--- Information provided ---
- - -

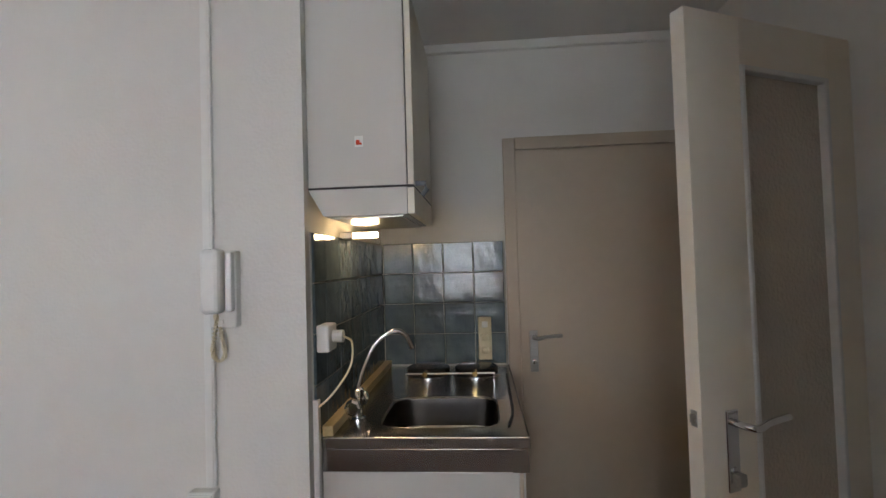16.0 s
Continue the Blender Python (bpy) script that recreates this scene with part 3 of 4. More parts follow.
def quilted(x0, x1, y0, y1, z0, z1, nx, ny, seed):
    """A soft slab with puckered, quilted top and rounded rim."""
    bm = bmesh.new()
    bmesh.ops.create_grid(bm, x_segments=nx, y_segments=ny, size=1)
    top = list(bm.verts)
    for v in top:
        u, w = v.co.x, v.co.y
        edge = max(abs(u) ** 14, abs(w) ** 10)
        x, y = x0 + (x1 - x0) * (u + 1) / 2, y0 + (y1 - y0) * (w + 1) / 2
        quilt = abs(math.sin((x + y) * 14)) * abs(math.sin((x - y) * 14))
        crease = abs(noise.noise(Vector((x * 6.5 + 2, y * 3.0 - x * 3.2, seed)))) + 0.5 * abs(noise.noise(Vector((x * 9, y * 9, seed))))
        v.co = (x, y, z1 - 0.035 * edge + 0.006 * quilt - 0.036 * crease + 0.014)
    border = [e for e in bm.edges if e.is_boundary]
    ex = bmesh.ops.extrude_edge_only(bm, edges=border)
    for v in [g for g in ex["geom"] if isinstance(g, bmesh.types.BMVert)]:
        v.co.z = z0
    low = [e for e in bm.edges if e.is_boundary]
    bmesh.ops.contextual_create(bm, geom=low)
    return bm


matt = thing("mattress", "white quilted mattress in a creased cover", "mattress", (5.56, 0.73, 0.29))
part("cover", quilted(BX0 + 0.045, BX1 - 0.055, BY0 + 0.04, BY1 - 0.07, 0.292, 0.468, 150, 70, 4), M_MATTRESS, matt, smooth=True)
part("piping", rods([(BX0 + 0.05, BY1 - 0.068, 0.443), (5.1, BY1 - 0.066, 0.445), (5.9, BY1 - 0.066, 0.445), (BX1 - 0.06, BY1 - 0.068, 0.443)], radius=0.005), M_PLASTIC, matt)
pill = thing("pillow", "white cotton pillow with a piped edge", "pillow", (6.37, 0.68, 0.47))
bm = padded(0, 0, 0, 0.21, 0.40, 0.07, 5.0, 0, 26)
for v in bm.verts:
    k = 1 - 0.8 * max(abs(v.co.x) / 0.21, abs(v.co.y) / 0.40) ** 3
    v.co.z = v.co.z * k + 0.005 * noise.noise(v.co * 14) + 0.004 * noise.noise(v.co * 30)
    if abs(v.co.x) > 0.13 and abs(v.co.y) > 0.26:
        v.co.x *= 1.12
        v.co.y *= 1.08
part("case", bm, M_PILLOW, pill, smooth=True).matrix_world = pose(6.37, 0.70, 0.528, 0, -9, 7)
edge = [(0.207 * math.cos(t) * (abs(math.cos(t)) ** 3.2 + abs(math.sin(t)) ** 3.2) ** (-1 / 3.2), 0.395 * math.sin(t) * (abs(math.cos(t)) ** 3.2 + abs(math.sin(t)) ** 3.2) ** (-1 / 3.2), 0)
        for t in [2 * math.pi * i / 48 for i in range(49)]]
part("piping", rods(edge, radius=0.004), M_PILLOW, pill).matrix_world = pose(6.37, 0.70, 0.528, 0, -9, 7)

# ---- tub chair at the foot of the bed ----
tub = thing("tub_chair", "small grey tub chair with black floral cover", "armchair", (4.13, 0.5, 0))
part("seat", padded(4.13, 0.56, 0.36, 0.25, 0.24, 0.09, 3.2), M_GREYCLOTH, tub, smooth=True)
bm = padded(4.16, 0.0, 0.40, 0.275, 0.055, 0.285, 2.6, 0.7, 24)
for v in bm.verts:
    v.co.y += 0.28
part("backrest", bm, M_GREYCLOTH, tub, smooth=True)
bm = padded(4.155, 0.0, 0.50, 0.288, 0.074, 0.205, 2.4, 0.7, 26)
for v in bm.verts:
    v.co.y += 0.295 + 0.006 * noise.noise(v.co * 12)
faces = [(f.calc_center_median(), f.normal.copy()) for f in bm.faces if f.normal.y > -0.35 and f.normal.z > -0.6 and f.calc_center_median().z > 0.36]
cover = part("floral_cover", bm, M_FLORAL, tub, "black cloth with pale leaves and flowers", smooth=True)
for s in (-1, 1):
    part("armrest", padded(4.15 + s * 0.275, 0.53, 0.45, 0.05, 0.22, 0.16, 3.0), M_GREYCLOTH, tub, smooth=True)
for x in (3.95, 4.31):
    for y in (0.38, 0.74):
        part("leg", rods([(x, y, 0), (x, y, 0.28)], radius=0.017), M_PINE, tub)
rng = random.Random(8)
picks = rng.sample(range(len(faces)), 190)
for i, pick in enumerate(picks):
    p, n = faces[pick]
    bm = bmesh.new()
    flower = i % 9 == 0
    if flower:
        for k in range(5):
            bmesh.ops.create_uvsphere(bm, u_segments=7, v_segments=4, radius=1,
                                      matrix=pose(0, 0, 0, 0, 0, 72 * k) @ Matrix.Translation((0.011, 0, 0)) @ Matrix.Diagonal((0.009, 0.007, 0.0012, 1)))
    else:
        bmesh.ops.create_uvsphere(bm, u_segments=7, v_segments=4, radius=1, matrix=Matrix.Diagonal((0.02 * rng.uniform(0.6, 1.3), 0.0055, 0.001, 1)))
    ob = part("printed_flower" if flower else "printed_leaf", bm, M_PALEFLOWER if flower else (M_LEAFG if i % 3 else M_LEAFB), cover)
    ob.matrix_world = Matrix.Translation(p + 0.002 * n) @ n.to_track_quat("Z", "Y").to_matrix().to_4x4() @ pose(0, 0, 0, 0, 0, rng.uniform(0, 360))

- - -

All the lines above are to be reproduced exactly, except the pictures.

16.0 s
Continue the Blender Python (bpy) script that recreates this scene with part 3 of 4. More parts follow.
def quilted(x0, x1, y0, y1, z0, z1, nx, ny, seed):
    """A soft slab with puckered, quilted top and rounded rim."""
    bm = bmesh.new()
    bmesh.ops.create_grid(bm, x_segments=nx, y_segments=ny, size=1)
    top = list(bm.verts)
    for v in top:
        u, w = v.co.x, v.co.y
        edge = max(abs(u) ** 14, abs(w) ** 10)
        x, y = x0 + (x1 - x0) * (u + 1) / 2, y0 + (y1 - y0) * (w + 1) / 2
        quilt = abs(math.sin((x + y) * 14)) * abs(math.sin((x - y) * 14))
        crease = abs(noise.noise(Vector((x * 6.5 + 2, y * 3.0 - x * 3.2, seed)))) + 0.5 * abs(noise.noise(Vector((x * 9, y * 9, seed))))
        v.co = (x, y, z1 - 0.035 * edge + 0.006 * quilt - 0.036 * crease + 0.014)
    border = [e for e in bm.edges if e.is_boundary]
    ex = bmesh.ops.extrude_edge_only(bm, edges=border)
    for v in [g for g in ex["geom"] if isinstance(g, bmesh.types.BMVert)]:
        v.co.z = z0
    low = [e for e in bm.edges if e.is_boundary]
    bmesh.ops.contextual_create(bm, geom=low)
    return bm


matt = thing("mattress", "white quilted mattress in a creased cover", "mattress", (5.56, 0.73, 0.29))
part("cover", quilted(BX0 + 0.045, BX1 - 0.055, BY0 + 0.04, BY1 - 0.07, 0.292, 0.468, 150, 70, 4), M_MATTRESS, matt, smooth=True)
part("piping", rods([(BX0 + 0.05, BY1 - 0.068, 0.443), (5.1, BY1 - 0.066, 0.445), (5.9, BY1 - 0.066, 0.445), (BX1 - 0.06, BY1 - 0.068, 0.443)], radius=0.005), M_PLASTIC, matt)
pill = thing("pillow", "white cotton pillow with a piped edge", "pillow", (6.37, 0.68, 0.47))
bm = padded(0, 0, 0, 0.21, 0.40, 0.07, 5.0, 0, 26)
for v in bm.verts:
    k = 1 - 0.8 * max(abs(v.co.x) / 0.21, abs(v.co.y) / 0.40) ** 3
    v.co.z = v.co.z * k + 0.005 * noise.noise(v.co * 14) + 0.004 * noise.noise(v.co * 30)
    if abs(v.co.x) > 0.13 and abs(v.co.y) > 0.26:
        v.co.x *= 1.12
        v.co.y *= 1.08
part("case", bm, M_PILLOW, pill, smooth=True).matrix_world = pose(6.37, 0.70, 0.528, 0, -9, 7)
edge = [(0.207 * math.cos(t) * (abs(math.cos(t)) ** 3.2 + abs(math.sin(t)) ** 3.2) ** (-1 / 3.2), 0.395 * math.sin(t) * (abs(math.cos(t)) ** 3.2 + abs(math.sin(t)) ** 3.2) ** (-1 / 3.2), 0)
        for t in [2 * math.pi * i / 48 for i in range(49)]]
part("piping", rods(edge, radius=0.004), M_PILLOW, pill).matrix_world = pose(6.37, 0.70, 0.528, 0, -9, 7)

# ---- tub chair at the foot of the bed ----
tub = thing("tub_chair", "small grey tub chair with black floral cover", "armchair", (4.13, 0.5, 0))
part("seat", padded(4.13, 0.56, 0.36, 0.25, 0.24, 0.09, 3.2), M_GREYCLOTH, tub, smooth=True)
bm = padded(4.16, 0.0, 0.40, 0.275, 0.055, 0.285, 2.6, 0.7, 24)
for v in bm.verts:
    v.co.y += 0.28
part("backrest", bm, M_GREYCLOTH, tub, smooth=True)
bm = padded(4.155, 0.0, 0.50, 0.288, 0.074, 0.205, 2.4, 0.7, 26)
for v in bm.verts:
    v.co.y += 0.295 + 0.006 * noise.noise(v.co * 12)
faces = [(f.calc_center_median(), f.normal.copy()) for f in bm.faces if f.normal.y > -0.35 and f.normal.z > -0.6 and f.calc_center_median().z > 0.36]
cover = part("floral_cover", bm, M_FLORAL, tub, "black cloth with pale leaves and flowers", smooth=True)
for s in (-1, 1):
    part("armrest", padded(4.15 + s * 0.275, 0.53, 0.45, 0.05, 0.22, 0.16, 3.0), M_GREYCLOTH, tub, smooth=True)
for x in (3.95, 4.31):
    for y in (0.38, 0.74):
        part("leg", rods([(x, y, 0), (x, y, 0.28)], radius=0.017), M_PINE, tub)
rng = random.Random(8)
picks = rng.sample(range(len(faces)), 190)
for i, pick in enumerate(picks):
    p, n = faces[pick]
    bm = bmesh.new()
    flower = i % 9 == 0
    if flower:
        for k in range(5):
            bmesh.ops.create_uvsphere(bm, u_segments=7, v_segments=4, radius=1,
                                      matrix=pose(0, 0, 0, 0, 0, 72 * k) @ Matrix.Translation((0.011, 0, 0)) @ Matrix.Diagonal((0.009, 0.007, 0.0012, 1)))
    else:
        bmesh.ops.create_uvsphere(bm, u_segments=7, v_segments=4, radius=1, matrix=Matrix.Diagonal((0.02 * rng.uniform(0.6, 1.3), 0.0055, 0.001, 1)))
    ob = part("printed_flower" if flower else "printed_leaf", bm, M_PALEFLOWER if flower else (M_LEAFG if i % 3 else M_LEAFB), cover)
    ob.matrix_world = Matrix.Translation(p + 0.002 * n) @ n.to_track_quat("Z", "Y").to_matrix().to_4x4() @ pose(0, 0, 0, 0, 0, rng.uniform(0, 360))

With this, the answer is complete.